TASK TO COMPLETE | Write out the data below in full, unchanged, minus the images.
-- start of AVAILABLE DATA --
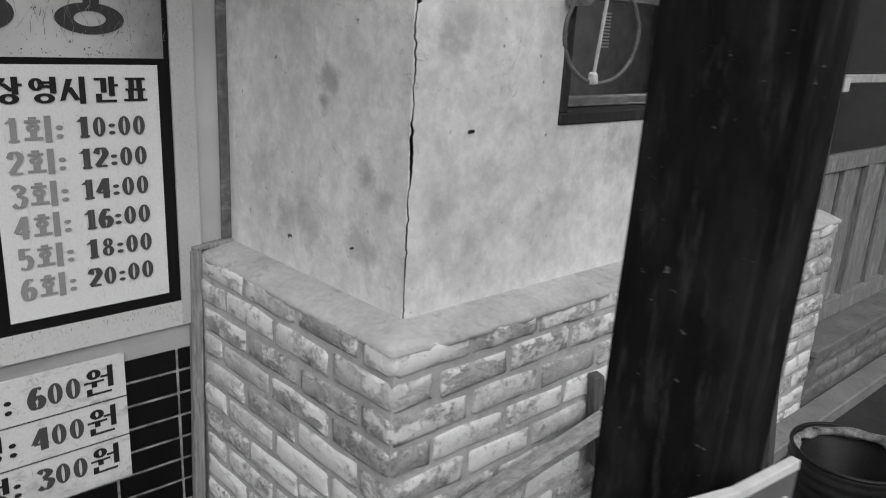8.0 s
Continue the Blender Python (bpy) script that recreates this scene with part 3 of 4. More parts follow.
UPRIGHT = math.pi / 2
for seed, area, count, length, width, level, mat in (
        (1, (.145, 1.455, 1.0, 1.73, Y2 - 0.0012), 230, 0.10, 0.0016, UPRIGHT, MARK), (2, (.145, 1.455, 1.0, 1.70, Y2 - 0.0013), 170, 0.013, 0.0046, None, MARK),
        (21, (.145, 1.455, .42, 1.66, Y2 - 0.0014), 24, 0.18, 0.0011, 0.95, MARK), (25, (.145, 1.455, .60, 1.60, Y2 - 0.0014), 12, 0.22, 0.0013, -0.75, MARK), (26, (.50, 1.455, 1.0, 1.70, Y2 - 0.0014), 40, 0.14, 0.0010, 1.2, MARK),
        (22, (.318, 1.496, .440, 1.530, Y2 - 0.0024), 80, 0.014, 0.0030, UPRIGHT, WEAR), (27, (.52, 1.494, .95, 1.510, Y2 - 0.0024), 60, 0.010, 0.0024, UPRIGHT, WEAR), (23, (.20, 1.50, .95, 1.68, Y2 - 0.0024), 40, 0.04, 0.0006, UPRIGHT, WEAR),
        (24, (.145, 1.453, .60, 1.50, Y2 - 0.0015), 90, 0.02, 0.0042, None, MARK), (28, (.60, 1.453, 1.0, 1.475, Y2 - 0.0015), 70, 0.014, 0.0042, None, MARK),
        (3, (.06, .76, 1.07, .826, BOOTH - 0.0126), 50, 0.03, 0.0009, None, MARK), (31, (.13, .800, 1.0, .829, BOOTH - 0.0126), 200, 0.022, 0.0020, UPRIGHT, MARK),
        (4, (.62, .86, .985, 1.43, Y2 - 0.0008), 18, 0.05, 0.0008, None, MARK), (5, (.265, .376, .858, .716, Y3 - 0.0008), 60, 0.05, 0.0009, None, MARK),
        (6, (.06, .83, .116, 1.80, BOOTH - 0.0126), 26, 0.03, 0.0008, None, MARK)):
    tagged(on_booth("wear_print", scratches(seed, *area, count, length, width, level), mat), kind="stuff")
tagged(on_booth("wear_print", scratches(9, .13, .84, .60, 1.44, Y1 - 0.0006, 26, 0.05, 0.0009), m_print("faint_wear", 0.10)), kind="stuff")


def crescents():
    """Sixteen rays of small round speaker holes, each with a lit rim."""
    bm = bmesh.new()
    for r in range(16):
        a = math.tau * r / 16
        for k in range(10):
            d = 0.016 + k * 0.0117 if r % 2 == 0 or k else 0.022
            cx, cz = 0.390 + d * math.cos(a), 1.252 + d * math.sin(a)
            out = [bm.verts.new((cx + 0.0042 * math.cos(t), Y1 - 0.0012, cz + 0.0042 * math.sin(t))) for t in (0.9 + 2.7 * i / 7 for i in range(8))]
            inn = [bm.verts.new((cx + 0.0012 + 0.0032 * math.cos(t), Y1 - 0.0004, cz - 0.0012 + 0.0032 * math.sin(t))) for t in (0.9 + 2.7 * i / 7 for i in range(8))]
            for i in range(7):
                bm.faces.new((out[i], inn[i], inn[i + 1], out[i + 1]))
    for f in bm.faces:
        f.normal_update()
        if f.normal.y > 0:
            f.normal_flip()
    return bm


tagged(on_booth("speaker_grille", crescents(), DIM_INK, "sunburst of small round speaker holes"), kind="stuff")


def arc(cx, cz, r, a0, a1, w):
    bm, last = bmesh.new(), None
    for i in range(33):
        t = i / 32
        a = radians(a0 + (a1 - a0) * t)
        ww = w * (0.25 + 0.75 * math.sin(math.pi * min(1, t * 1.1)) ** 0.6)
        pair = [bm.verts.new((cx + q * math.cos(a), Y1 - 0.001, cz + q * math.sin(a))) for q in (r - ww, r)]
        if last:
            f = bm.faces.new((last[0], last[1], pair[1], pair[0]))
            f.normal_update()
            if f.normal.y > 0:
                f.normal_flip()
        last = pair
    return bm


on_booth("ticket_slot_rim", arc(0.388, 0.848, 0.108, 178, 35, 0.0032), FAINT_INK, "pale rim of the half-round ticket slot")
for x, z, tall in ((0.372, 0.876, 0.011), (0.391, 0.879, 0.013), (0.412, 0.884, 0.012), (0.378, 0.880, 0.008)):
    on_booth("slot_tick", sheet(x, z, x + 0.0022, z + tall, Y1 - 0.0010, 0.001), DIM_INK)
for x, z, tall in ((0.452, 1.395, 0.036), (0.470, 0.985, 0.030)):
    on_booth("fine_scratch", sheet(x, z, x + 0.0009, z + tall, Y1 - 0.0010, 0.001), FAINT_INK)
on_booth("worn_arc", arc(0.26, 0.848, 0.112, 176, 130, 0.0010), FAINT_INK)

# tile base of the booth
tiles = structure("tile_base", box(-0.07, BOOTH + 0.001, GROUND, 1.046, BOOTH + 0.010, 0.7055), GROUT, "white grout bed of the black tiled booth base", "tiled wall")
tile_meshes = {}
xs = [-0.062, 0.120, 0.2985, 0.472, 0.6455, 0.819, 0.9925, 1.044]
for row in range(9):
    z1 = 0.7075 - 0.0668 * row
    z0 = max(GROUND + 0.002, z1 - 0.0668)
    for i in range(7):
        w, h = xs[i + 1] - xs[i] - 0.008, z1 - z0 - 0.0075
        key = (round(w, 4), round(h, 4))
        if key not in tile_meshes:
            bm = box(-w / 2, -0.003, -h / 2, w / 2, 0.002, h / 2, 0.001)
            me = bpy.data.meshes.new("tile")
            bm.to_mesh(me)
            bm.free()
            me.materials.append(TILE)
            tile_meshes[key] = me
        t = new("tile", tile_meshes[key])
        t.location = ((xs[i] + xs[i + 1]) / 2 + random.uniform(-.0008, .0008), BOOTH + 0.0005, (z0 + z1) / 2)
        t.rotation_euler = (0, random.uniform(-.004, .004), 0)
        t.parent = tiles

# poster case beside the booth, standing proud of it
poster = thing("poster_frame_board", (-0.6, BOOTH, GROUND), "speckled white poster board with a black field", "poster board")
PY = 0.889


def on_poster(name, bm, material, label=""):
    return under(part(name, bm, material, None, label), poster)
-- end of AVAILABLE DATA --
SOLUTION TO THE PROBLEM |
8.0 s
Continue the Blender Python (bpy) script that recreates this scene with part 3 of 4. More parts follow.
UPRIGHT = math.pi / 2
for seed, area, count, length, width, level, mat in (
        (1, (.145, 1.455, 1.0, 1.73, Y2 - 0.0012), 230, 0.10, 0.0016, UPRIGHT, MARK), (2, (.145, 1.455, 1.0, 1.70, Y2 - 0.0013), 170, 0.013, 0.0046, None, MARK),
        (21, (.145, 1.455, .42, 1.66, Y2 - 0.0014), 24, 0.18, 0.0011, 0.95, MARK), (25, (.145, 1.455, .60, 1.60, Y2 - 0.0014), 12, 0.22, 0.0013, -0.75, MARK), (26, (.50, 1.455, 1.0, 1.70, Y2 - 0.0014), 40, 0.14, 0.0010, 1.2, MARK),
        (22, (.318, 1.496, .440, 1.530, Y2 - 0.0024), 80, 0.014, 0.0030, UPRIGHT, WEAR), (27, (.52, 1.494, .95, 1.510, Y2 - 0.0024), 60, 0.010, 0.0024, UPRIGHT, WEAR), (23, (.20, 1.50, .95, 1.68, Y2 - 0.0024), 40, 0.04, 0.0006, UPRIGHT, WEAR),
        (24, (.145, 1.453, .60, 1.50, Y2 - 0.0015), 90, 0.02, 0.0042, None, MARK), (28, (.60, 1.453, 1.0, 1.475, Y2 - 0.0015), 70, 0.014, 0.0042, None, MARK),
        (3, (.06, .76, 1.07, .826, BOOTH - 0.0126), 50, 0.03, 0.0009, None, MARK), (31, (.13, .800, 1.0, .829, BOOTH - 0.0126), 200, 0.022, 0.0020, UPRIGHT, MARK),
        (4, (.62, .86, .985, 1.43, Y2 - 0.0008), 18, 0.05, 0.0008, None, MARK), (5, (.265, .376, .858, .716, Y3 - 0.0008), 60, 0.05, 0.0009, None, MARK),
        (6, (.06, .83, .116, 1.80, BOOTH - 0.0126), 26, 0.03, 0.0008, None, MARK)):
    tagged(on_booth("wear_print", scratches(seed, *area, count, length, width, level), mat), kind="stuff")
tagged(on_booth("wear_print", scratches(9, .13, .84, .60, 1.44, Y1 - 0.0006, 26, 0.05, 0.0009), m_print("faint_wear", 0.10)), kind="stuff")


def crescents():
    """Sixteen rays of small round speaker holes, each with a lit rim."""
    bm = bmesh.new()
    for r in range(16):
        a = math.tau * r / 16
        for k in range(10):
            d = 0.016 + k * 0.0117 if r % 2 == 0 or k else 0.022
            cx, cz = 0.390 + d * math.cos(a), 1.252 + d * math.sin(a)
            out = [bm.verts.new((cx + 0.0042 * math.cos(t), Y1 - 0.0012, cz + 0.0042 * math.sin(t))) for t in (0.9 + 2.7 * i / 7 for i in range(8))]
            inn = [bm.verts.new((cx + 0.0012 + 0.0032 * math.cos(t), Y1 - 0.0004, cz - 0.0012 + 0.0032 * math.sin(t))) for t in (0.9 + 2.7 * i / 7 for i in range(8))]
            for i in range(7):
                bm.faces.new((out[i], inn[i], inn[i + 1], out[i + 1]))
    for f in bm.faces:
        f.normal_update()
        if f.normal.y > 0:
            f.normal_flip()
    return bm


tagged(on_booth("speaker_grille", crescents(), DIM_INK, "sunburst of small round speaker holes"), kind="stuff")


def arc(cx, cz, r, a0, a1, w):
    bm, last = bmesh.new(), None
    for i in range(33):
        t = i / 32
        a = radians(a0 + (a1 - a0) * t)
        ww = w * (0.25 + 0.75 * math.sin(math.pi * min(1, t * 1.1)) ** 0.6)
        pair = [bm.verts.new((cx + q * math.cos(a), Y1 - 0.001, cz + q * math.sin(a))) for q in (r - ww, r)]
        if last:
            f = bm.faces.new((last[0], last[1], pair[1], pair[0]))
            f.normal_update()
            if f.normal.y > 0:
                f.normal_flip()
        last = pair
    return bm


on_booth("ticket_slot_rim", arc(0.388, 0.848, 0.108, 178, 35, 0.0032), FAINT_INK, "pale rim of the half-round ticket slot")
for x, z, tall in ((0.372, 0.876, 0.011), (0.391, 0.879, 0.013), (0.412, 0.884, 0.012), (0.378, 0.880, 0.008)):
    on_booth("slot_tick", sheet(x, z, x + 0.0022, z + tall, Y1 - 0.0010, 0.001), DIM_INK)
for x, z, tall in ((0.452, 1.395, 0.036), (0.470, 0.985, 0.030)):
    on_booth("fine_scratch", sheet(x, z, x + 0.0009, z + tall, Y1 - 0.0010, 0.001), FAINT_INK)
on_booth("worn_arc", arc(0.26, 0.848, 0.112, 176, 130, 0.0010), FAINT_INK)

# tile base of the booth
tiles = structure("tile_base", box(-0.07, BOOTH + 0.001, GROUND, 1.046, BOOTH + 0.010, 0.7055), GROUT, "white grout bed of the black tiled booth base", "tiled wall")
tile_meshes = {}
xs = [-0.062, 0.120, 0.2985, 0.472, 0.6455, 0.819, 0.9925, 1.044]
for row in range(9):
    z1 = 0.7075 - 0.0668 * row
    z0 = max(GROUND + 0.002, z1 - 0.0668)
    for i in range(7):
        w, h = xs[i + 1] - xs[i] - 0.008, z1 - z0 - 0.0075
        key = (round(w, 4), round(h, 4))
        if key not in tile_meshes:
            bm = box(-w / 2, -0.003, -h / 2, w / 2, 0.002, h / 2, 0.001)
            me = bpy.data.meshes.new("tile")
            bm.to_mesh(me)
            bm.free()
            me.materials.append(TILE)
            tile_meshes[key] = me
        t = new("tile", tile_meshes[key])
        t.location = ((xs[i] + xs[i + 1]) / 2 + random.uniform(-.0008, .0008), BOOTH + 0.0005, (z0 + z1) / 2)
        t.rotation_euler = (0, random.uniform(-.004, .004), 0)
        t.parent = tiles

# poster case beside the booth, standing proud of it
poster = thing("poster_frame_board", (-0.6, BOOTH, GROUND), "speckled white poster board with a black field", "poster board")
PY = 0.889


def on_poster(name, bm, material, label=""):
    return under(part(name, bm, material, None, label), poster)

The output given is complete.